Directions for this task ▸
Which lines hold the word "with"? Copy each of them from the material.

Data lines ▸
# # # # #
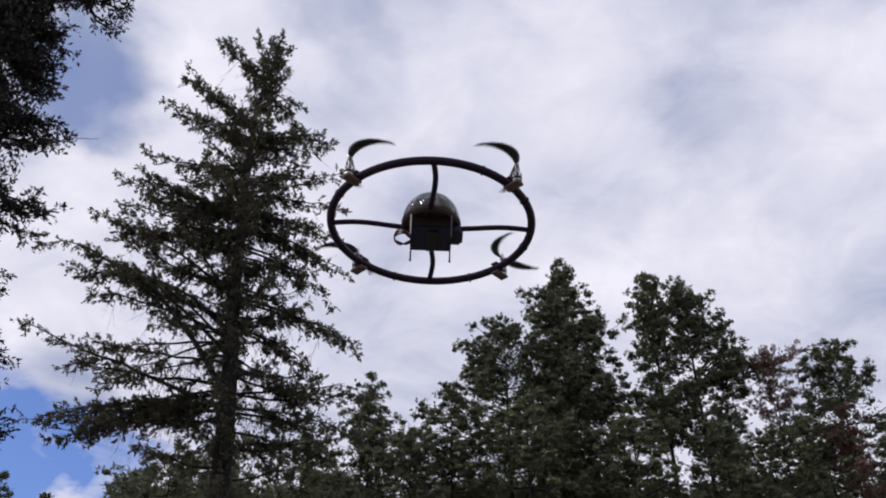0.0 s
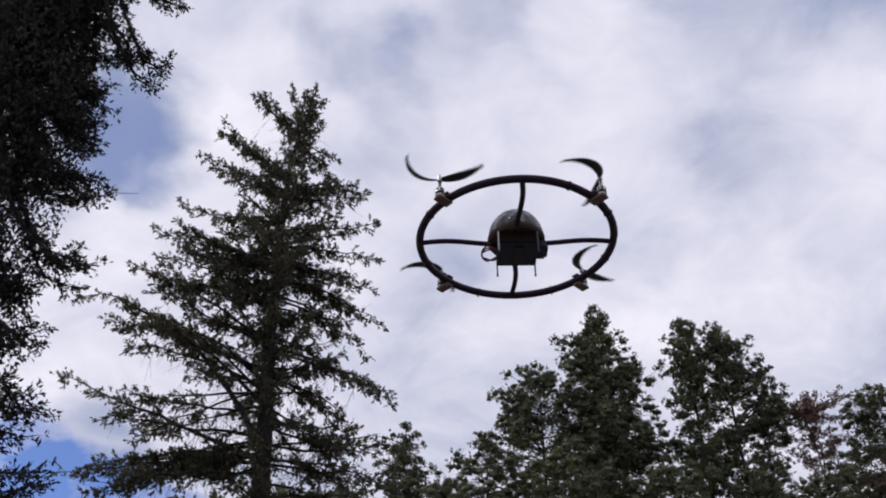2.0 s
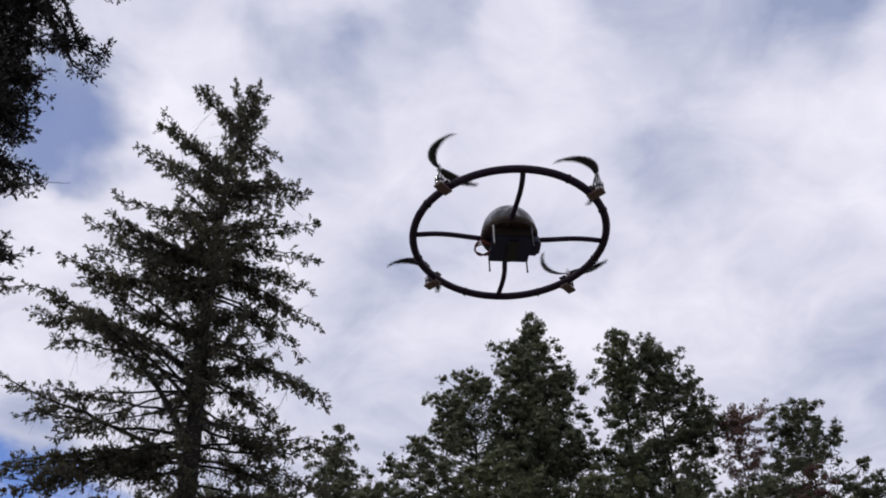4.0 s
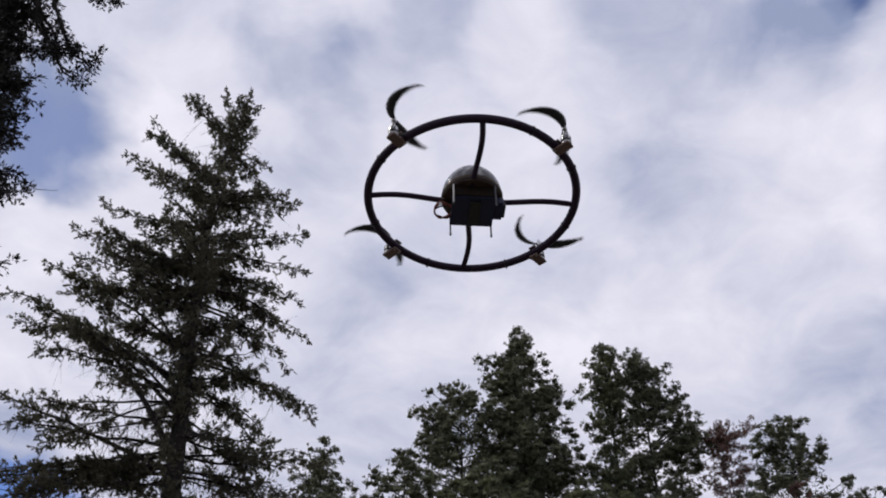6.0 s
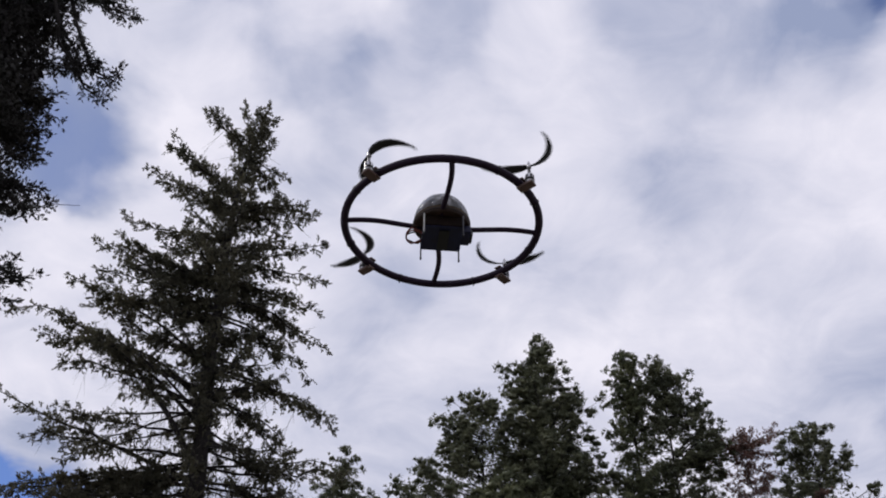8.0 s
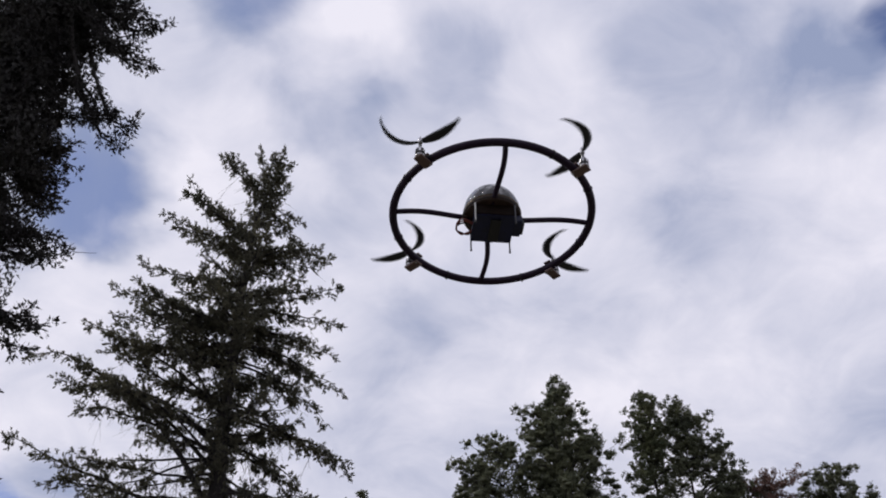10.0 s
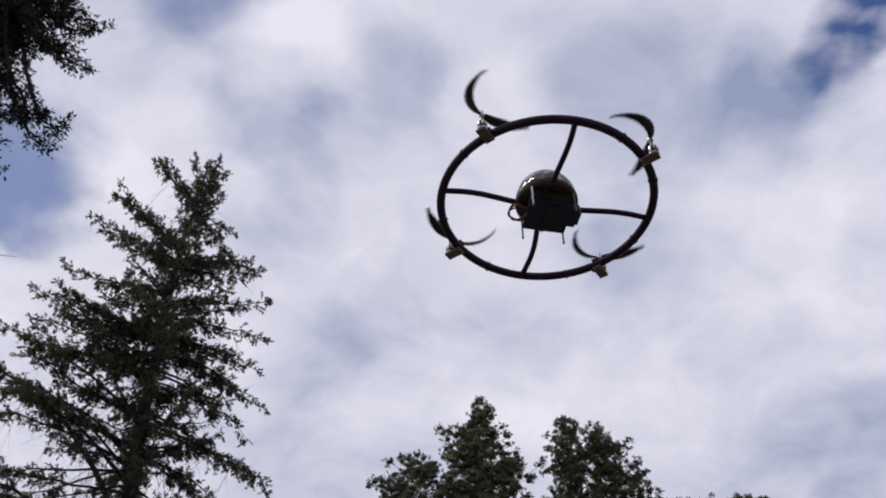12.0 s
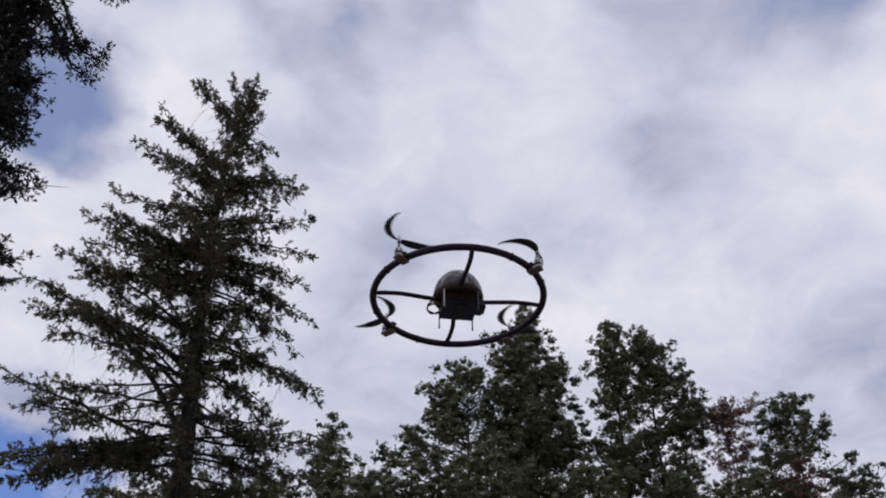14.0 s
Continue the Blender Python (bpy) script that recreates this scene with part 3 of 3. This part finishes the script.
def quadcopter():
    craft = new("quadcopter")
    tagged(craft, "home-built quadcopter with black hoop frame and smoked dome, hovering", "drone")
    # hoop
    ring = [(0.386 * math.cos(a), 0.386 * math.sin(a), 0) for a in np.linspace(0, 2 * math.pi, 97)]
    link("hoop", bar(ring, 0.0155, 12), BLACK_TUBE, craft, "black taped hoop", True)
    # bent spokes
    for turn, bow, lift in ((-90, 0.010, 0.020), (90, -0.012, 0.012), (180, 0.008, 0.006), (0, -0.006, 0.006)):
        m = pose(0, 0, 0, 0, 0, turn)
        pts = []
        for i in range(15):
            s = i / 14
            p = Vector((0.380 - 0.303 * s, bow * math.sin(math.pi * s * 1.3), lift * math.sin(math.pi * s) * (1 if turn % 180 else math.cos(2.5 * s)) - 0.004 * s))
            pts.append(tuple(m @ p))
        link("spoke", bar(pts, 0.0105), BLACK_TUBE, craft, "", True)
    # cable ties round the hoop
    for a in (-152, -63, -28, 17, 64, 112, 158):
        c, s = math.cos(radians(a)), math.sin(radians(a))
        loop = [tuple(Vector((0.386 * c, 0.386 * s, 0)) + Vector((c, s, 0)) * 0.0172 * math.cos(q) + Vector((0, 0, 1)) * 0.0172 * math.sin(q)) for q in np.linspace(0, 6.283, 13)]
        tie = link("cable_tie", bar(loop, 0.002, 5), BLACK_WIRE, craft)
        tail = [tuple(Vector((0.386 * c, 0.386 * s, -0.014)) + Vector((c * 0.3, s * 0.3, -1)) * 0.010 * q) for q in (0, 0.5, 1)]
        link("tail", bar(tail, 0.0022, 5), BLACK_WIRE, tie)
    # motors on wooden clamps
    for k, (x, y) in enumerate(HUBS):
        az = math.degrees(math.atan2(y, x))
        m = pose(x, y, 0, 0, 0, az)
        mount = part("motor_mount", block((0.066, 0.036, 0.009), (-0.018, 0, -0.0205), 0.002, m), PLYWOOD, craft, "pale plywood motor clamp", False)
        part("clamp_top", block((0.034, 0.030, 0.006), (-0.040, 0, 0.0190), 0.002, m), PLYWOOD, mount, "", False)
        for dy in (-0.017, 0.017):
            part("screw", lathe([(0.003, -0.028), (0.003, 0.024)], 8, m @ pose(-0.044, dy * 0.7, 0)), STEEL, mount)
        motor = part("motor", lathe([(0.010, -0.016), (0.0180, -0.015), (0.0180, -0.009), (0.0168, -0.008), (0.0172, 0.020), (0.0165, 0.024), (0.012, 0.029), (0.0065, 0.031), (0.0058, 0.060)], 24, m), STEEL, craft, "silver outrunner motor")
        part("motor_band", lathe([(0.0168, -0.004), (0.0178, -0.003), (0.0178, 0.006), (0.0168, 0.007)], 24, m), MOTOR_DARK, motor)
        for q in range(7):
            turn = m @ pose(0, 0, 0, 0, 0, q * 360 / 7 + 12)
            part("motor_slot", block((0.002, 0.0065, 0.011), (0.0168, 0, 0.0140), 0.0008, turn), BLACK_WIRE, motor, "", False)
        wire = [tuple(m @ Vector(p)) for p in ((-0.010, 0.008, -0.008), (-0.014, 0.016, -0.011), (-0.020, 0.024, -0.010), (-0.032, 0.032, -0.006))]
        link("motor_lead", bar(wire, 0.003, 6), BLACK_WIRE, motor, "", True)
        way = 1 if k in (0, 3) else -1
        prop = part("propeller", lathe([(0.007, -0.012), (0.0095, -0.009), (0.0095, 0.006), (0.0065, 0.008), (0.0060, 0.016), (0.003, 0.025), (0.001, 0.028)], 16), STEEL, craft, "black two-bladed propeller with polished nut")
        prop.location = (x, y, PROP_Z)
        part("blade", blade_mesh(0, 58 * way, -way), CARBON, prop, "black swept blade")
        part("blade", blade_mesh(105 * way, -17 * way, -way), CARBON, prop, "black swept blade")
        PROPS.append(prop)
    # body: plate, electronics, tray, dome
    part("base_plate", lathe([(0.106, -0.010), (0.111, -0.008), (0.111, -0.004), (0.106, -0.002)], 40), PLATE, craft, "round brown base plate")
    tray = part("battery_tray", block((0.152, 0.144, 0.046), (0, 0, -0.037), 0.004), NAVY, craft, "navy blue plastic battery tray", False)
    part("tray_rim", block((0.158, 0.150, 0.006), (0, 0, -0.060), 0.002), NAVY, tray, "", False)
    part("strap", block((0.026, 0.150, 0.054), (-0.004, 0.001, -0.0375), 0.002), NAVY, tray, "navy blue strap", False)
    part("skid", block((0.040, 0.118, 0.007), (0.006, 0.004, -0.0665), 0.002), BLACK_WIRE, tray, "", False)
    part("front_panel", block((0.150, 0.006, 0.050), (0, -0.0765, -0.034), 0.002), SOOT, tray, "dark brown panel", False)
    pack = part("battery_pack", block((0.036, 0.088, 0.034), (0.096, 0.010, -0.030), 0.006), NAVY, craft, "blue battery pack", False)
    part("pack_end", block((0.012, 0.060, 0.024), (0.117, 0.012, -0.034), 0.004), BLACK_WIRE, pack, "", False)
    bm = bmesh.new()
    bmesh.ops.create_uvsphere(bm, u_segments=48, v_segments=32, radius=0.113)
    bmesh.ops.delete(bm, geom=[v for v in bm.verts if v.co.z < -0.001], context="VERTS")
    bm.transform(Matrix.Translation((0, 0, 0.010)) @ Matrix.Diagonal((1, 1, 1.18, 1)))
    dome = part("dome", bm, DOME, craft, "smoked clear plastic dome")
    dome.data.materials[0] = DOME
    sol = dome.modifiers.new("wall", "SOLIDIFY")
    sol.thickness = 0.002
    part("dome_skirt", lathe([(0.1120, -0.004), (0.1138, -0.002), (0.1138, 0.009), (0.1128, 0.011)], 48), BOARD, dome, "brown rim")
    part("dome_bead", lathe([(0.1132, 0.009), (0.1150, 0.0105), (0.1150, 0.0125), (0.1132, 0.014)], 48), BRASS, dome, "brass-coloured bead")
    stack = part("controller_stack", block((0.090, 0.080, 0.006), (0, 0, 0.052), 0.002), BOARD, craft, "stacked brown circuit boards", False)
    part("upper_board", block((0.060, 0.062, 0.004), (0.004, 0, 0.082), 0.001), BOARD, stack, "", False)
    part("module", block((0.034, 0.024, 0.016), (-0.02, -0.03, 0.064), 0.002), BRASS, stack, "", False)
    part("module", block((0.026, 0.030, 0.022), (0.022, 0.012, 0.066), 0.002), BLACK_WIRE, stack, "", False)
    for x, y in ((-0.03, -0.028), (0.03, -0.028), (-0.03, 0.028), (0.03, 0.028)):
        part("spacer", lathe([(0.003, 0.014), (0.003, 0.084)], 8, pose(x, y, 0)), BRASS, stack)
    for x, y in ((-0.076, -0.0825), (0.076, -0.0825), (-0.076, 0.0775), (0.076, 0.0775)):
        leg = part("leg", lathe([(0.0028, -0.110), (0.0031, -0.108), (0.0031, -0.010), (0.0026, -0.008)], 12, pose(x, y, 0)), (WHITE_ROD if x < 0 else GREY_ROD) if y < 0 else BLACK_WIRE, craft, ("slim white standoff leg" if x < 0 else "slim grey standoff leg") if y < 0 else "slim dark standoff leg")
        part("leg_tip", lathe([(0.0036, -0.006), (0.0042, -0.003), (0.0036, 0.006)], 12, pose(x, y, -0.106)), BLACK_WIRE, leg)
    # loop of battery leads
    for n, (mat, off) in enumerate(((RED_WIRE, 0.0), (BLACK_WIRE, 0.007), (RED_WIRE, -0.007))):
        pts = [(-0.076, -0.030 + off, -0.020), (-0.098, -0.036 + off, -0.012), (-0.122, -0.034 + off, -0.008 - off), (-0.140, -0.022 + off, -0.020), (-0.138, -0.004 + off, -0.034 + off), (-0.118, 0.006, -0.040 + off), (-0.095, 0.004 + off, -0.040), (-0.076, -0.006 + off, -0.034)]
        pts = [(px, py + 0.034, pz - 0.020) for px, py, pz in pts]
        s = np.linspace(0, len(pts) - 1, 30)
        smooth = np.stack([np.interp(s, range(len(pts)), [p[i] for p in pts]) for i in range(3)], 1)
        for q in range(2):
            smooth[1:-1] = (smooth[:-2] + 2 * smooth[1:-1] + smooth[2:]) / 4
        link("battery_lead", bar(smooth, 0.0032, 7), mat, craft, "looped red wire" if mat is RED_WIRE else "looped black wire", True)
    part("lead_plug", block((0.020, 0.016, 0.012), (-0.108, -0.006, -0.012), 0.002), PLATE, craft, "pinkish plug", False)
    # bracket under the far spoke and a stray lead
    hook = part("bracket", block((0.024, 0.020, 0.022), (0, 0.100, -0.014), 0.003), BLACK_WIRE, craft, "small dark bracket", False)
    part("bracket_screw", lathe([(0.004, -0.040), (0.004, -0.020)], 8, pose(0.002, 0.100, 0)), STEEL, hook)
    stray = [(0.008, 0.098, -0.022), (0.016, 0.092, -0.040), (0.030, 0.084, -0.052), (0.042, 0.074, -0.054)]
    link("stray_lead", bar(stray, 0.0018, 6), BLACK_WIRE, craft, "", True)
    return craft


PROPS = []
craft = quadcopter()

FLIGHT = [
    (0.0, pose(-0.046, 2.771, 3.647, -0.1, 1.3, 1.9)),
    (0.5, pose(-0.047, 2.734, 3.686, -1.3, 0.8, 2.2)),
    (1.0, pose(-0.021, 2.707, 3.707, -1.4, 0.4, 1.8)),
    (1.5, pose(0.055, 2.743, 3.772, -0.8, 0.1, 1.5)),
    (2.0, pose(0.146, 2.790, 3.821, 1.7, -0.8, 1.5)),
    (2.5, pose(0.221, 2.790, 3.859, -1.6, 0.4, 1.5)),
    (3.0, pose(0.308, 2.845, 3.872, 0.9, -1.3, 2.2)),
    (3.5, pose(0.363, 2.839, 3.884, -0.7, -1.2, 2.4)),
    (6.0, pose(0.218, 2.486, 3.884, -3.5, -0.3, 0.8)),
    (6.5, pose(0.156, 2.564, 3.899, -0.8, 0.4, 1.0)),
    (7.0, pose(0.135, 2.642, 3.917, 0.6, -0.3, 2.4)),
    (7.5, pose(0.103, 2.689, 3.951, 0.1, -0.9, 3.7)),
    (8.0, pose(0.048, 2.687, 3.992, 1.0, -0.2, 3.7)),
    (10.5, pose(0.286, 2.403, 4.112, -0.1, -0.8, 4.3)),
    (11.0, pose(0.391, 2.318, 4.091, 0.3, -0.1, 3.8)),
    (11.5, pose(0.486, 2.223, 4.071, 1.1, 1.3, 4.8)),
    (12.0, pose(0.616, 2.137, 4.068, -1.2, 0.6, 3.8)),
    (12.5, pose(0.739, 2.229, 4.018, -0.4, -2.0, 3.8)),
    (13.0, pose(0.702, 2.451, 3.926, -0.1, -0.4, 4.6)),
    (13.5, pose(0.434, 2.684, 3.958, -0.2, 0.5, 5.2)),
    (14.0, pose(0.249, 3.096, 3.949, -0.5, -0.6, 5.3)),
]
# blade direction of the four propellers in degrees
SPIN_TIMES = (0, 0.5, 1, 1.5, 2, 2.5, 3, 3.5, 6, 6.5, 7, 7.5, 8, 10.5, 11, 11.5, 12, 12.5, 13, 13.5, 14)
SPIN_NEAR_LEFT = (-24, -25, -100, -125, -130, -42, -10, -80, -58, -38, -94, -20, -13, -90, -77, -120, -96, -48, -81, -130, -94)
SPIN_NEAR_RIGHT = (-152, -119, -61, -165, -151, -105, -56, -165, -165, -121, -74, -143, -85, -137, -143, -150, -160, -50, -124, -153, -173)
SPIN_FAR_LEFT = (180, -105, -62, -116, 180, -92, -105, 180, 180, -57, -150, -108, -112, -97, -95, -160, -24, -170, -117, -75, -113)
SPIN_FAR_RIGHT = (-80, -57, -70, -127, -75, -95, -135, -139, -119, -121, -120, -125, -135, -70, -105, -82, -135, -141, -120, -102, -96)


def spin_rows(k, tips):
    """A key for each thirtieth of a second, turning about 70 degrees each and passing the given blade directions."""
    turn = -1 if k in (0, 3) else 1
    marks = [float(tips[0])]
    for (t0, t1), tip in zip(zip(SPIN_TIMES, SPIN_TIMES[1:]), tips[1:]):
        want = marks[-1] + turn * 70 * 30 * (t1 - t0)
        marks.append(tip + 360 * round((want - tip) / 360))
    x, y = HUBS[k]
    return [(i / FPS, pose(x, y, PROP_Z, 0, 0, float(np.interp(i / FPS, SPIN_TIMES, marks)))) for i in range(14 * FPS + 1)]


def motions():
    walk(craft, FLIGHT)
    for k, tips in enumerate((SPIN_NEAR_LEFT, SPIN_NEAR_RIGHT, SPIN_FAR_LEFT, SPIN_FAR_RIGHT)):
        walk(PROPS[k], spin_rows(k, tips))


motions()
# # # # #
Answer in full ▸
Continue the Blender Python (bpy) script that recreates this scene with part 3 of 3. This part finishes the script.
    tagged(craft, "home-built quadcopter with black hoop frame and smoked dome, hovering", "drone")
        prop = part("propeller", lathe([(0.007, -0.012), (0.0095, -0.009), (0.0095, 0.006), (0.0065, 0.008), (0.0060, 0.016), (0.003, 0.025), (0.001, 0.028)], 16), STEEL, craft, "black two-bladed propeller with polished nut")